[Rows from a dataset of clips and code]
•••••

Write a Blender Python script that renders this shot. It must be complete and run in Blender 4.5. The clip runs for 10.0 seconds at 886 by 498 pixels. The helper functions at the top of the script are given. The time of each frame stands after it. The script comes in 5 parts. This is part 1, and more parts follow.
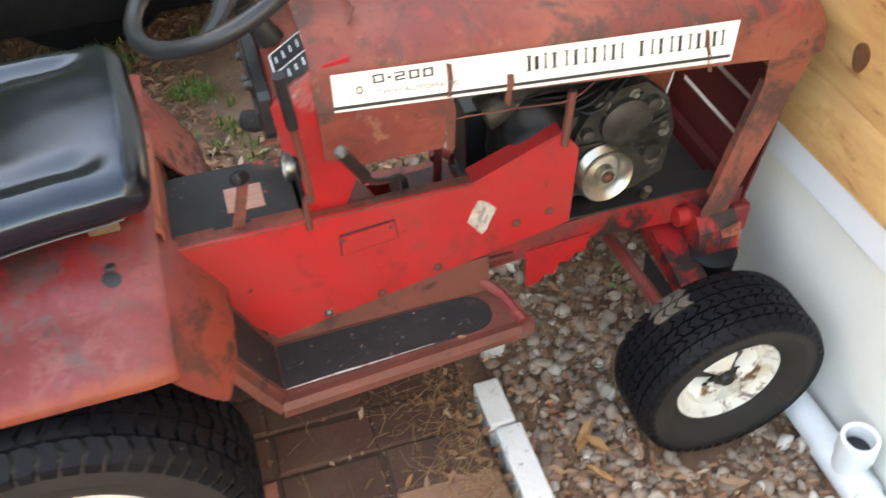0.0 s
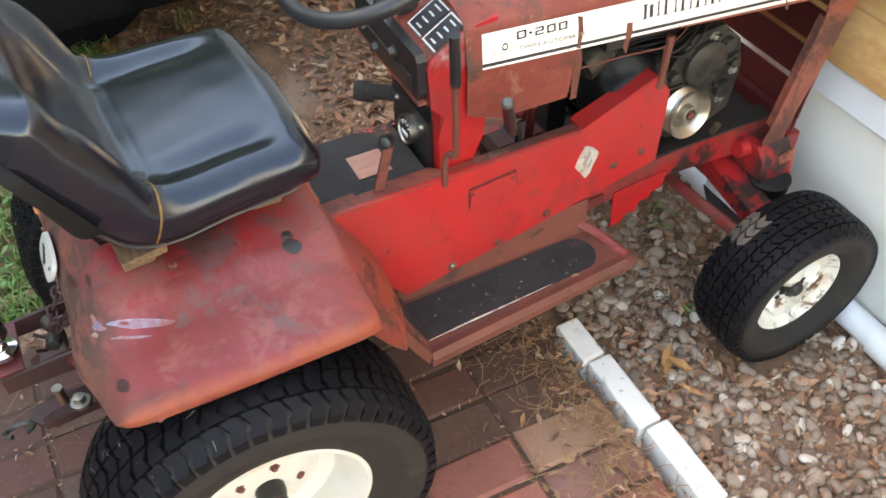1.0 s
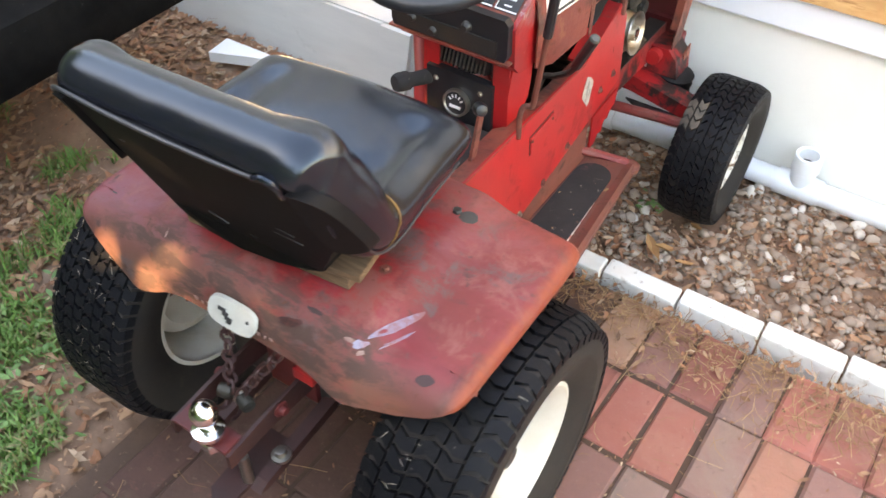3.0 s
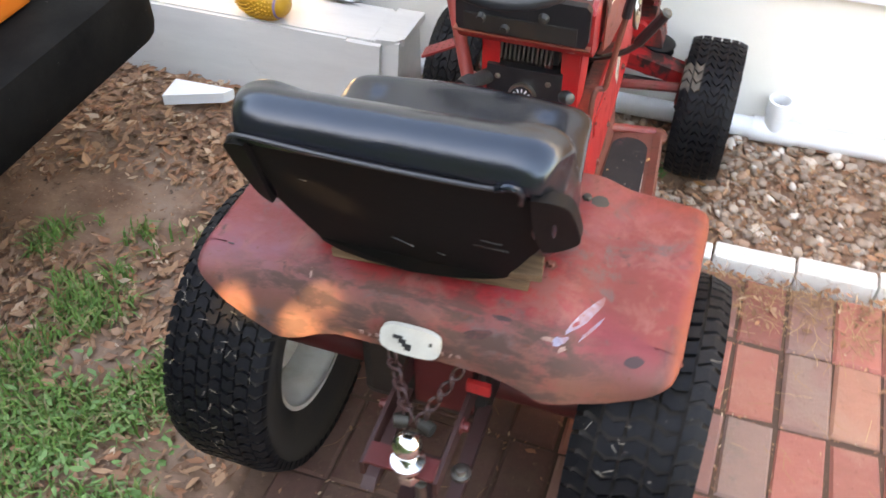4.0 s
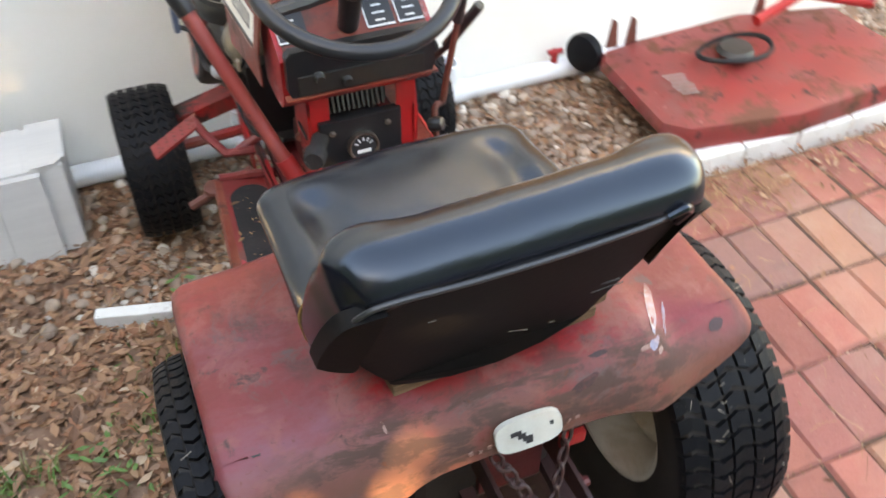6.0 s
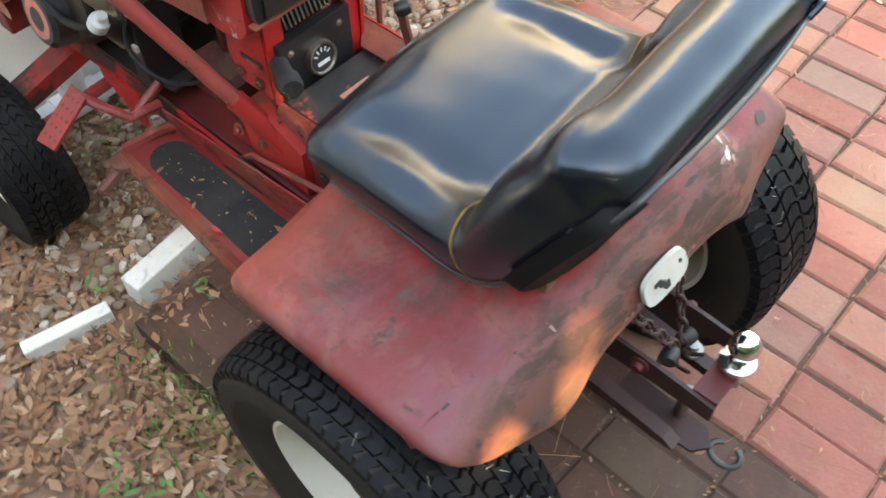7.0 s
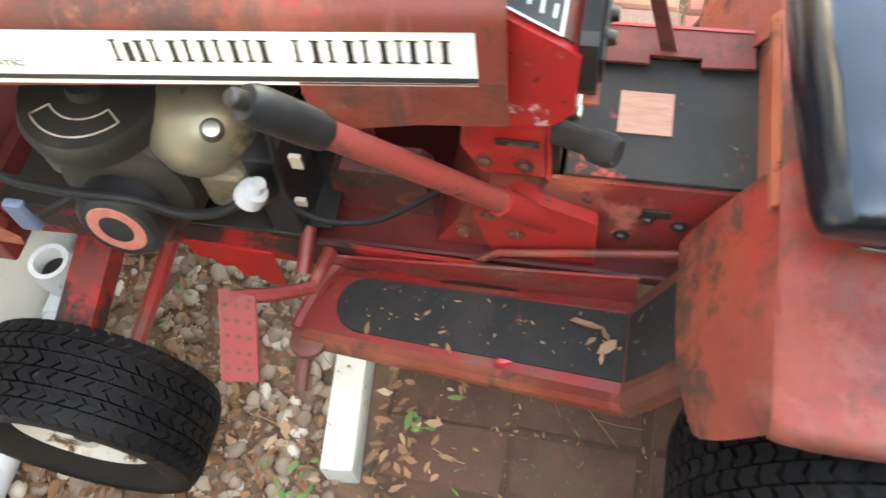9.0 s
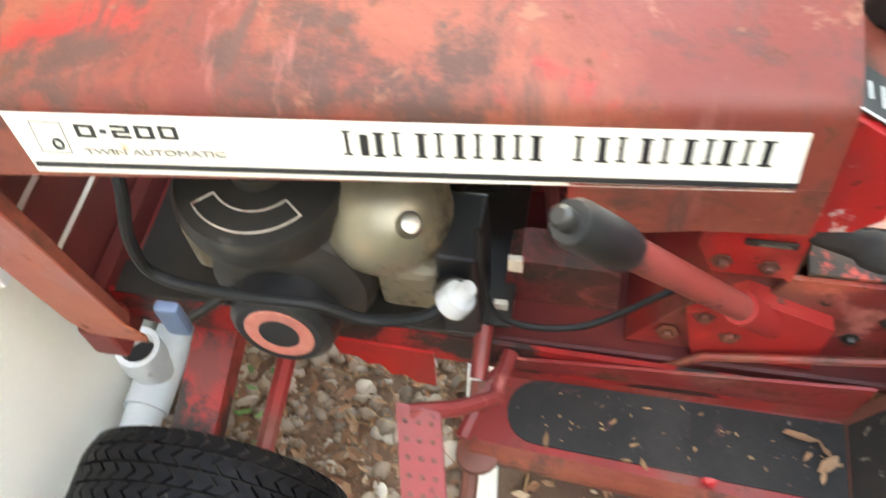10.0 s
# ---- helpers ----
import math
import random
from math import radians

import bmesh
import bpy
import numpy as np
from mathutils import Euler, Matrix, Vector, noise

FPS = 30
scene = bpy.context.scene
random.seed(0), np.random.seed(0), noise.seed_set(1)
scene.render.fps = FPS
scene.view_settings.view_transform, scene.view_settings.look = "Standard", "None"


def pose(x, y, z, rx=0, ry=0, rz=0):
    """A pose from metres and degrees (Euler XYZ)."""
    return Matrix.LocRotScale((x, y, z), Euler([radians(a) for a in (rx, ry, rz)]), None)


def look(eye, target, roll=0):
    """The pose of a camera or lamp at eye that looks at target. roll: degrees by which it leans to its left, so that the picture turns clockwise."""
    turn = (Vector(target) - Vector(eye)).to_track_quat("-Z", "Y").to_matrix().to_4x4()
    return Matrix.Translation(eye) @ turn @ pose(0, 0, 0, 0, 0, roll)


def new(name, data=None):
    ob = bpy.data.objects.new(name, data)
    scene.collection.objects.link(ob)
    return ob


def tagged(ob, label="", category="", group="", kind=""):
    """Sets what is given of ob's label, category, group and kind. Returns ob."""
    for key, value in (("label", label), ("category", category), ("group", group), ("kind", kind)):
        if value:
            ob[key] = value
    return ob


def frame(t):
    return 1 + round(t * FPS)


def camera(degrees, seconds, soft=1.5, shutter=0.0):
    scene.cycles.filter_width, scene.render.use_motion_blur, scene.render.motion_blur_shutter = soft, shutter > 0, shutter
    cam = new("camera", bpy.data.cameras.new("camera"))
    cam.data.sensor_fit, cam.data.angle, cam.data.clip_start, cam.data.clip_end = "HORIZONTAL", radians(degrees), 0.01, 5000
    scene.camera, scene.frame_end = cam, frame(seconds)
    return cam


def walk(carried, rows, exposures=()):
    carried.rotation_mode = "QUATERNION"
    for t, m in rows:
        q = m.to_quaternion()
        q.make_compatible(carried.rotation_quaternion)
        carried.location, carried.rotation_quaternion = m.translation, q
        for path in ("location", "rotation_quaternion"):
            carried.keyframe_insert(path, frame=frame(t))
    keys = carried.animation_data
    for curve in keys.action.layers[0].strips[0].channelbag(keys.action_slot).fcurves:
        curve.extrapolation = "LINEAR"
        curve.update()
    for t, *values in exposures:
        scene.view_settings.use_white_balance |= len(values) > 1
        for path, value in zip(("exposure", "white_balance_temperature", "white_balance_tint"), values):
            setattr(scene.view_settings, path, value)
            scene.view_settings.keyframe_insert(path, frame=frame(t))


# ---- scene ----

•••••

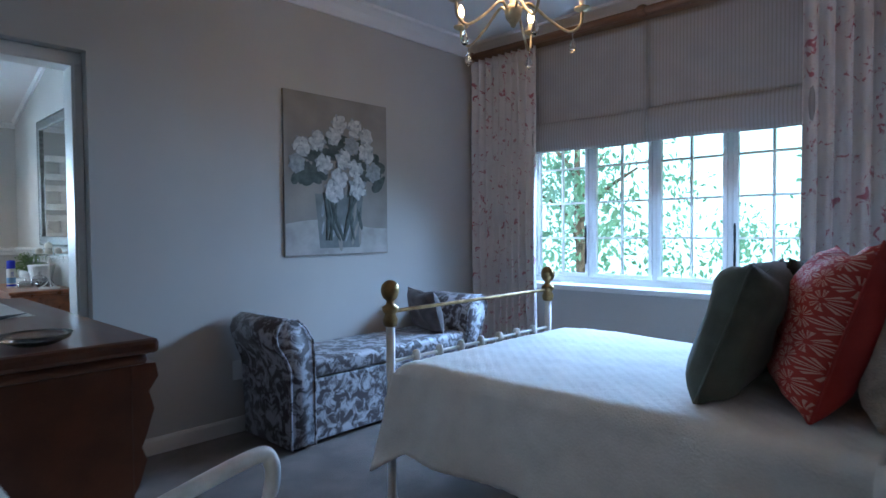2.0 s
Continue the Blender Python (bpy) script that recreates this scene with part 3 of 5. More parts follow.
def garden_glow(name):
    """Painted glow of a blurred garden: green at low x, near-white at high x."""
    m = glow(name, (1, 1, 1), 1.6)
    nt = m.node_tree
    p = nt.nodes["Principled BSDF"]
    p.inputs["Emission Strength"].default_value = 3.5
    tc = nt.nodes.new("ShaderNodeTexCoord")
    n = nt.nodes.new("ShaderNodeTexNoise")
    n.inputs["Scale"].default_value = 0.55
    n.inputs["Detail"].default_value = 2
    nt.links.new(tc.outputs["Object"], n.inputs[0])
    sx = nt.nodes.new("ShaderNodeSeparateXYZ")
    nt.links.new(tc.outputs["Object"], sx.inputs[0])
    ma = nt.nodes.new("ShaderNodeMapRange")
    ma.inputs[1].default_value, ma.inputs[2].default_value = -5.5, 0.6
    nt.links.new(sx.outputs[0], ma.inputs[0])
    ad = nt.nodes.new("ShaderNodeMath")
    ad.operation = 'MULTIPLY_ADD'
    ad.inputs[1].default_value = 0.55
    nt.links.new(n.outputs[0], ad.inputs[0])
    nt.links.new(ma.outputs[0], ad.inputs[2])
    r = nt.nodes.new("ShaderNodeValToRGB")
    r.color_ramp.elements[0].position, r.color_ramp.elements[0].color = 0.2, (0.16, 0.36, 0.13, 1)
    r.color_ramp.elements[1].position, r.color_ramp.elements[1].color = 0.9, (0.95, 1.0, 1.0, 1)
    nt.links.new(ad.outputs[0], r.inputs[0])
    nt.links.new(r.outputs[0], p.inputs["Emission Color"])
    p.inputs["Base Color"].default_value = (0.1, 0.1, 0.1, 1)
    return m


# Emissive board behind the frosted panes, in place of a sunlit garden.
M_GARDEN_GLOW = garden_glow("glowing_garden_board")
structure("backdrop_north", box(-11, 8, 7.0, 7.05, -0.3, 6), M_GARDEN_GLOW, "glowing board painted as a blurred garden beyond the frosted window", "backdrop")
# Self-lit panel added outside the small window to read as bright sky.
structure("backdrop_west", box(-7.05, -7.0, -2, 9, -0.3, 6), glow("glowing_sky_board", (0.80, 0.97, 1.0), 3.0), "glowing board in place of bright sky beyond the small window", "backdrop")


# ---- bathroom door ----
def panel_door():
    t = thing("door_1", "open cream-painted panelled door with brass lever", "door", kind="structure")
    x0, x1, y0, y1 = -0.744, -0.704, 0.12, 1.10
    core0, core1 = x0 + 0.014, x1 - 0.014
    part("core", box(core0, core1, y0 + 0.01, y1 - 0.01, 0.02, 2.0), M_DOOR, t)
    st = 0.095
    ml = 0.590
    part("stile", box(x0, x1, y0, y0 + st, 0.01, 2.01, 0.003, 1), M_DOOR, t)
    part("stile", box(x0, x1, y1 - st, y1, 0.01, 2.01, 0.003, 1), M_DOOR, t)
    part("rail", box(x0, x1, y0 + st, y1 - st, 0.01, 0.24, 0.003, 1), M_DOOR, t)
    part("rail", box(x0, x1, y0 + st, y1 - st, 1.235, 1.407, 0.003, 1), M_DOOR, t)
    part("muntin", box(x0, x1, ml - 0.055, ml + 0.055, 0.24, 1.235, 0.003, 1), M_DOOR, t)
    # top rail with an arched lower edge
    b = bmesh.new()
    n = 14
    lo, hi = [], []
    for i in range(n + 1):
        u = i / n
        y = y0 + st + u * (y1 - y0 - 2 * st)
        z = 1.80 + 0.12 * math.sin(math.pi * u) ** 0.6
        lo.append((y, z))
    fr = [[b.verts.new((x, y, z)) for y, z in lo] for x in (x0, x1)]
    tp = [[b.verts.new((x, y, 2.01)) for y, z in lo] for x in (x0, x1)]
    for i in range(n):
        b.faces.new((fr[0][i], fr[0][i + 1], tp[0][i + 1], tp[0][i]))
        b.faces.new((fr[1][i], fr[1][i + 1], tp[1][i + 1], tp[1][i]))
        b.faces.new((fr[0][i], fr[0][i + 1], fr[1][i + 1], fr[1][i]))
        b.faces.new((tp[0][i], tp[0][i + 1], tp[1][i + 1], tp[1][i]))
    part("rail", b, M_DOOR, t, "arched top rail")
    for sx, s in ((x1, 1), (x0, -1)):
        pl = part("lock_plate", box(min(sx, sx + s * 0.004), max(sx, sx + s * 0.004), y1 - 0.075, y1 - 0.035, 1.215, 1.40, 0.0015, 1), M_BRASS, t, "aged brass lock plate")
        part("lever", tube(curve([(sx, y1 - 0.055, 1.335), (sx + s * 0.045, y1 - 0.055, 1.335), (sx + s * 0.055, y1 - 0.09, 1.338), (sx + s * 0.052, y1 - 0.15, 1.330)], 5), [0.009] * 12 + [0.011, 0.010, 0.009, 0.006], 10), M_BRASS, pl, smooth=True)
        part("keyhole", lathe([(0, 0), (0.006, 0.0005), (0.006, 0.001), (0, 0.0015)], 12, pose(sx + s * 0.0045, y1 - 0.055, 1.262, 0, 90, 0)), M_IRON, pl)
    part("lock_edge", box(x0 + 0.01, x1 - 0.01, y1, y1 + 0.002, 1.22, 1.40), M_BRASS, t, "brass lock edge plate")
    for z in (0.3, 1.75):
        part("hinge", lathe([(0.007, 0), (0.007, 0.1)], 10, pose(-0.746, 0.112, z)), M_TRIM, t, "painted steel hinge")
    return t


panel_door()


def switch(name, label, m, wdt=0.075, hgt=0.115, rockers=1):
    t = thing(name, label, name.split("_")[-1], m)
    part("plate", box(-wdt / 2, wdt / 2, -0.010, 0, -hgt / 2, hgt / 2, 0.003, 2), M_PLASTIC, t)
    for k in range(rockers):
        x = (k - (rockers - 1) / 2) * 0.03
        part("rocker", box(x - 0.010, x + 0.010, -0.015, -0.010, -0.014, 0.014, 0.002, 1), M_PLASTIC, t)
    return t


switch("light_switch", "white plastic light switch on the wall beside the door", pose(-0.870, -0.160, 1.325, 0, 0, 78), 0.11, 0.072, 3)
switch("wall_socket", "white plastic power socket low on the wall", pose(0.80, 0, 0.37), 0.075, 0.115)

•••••

WHAT THIS TASK INVOLVES: Write out exactly the lines from the one with "q = m.to_quaternion()" through the one with "# ---- scene", including both, and no others.

TASK SOLUTION:
        q = m.to_quaternion()
        q.make_compatible(carried.rotation_quaternion)
        carried.location, carried.rotation_quaternion = m.translation, q
        for path in ("location", "rotation_quaternion"):
            carried.keyframe_insert(path, frame=frame(t))
    keys = carried.animation_data
    for curve in keys.action.layers[0].strips[0].channelbag(keys.action_slot).fcurves:
        curve.extrapolation = "LINEAR"
        curve.update()
    for t, *values in exposures:
        scene.view_settings.use_white_balance |= len(values) > 1
        for path, value in zip(("exposure", "white_balance_temperature", "white_balance_tint"), values):
            setattr(scene.view_settings, path, value)
            scene.view_settings.keyframe_insert(path, frame=frame(t))


# ---- scene ----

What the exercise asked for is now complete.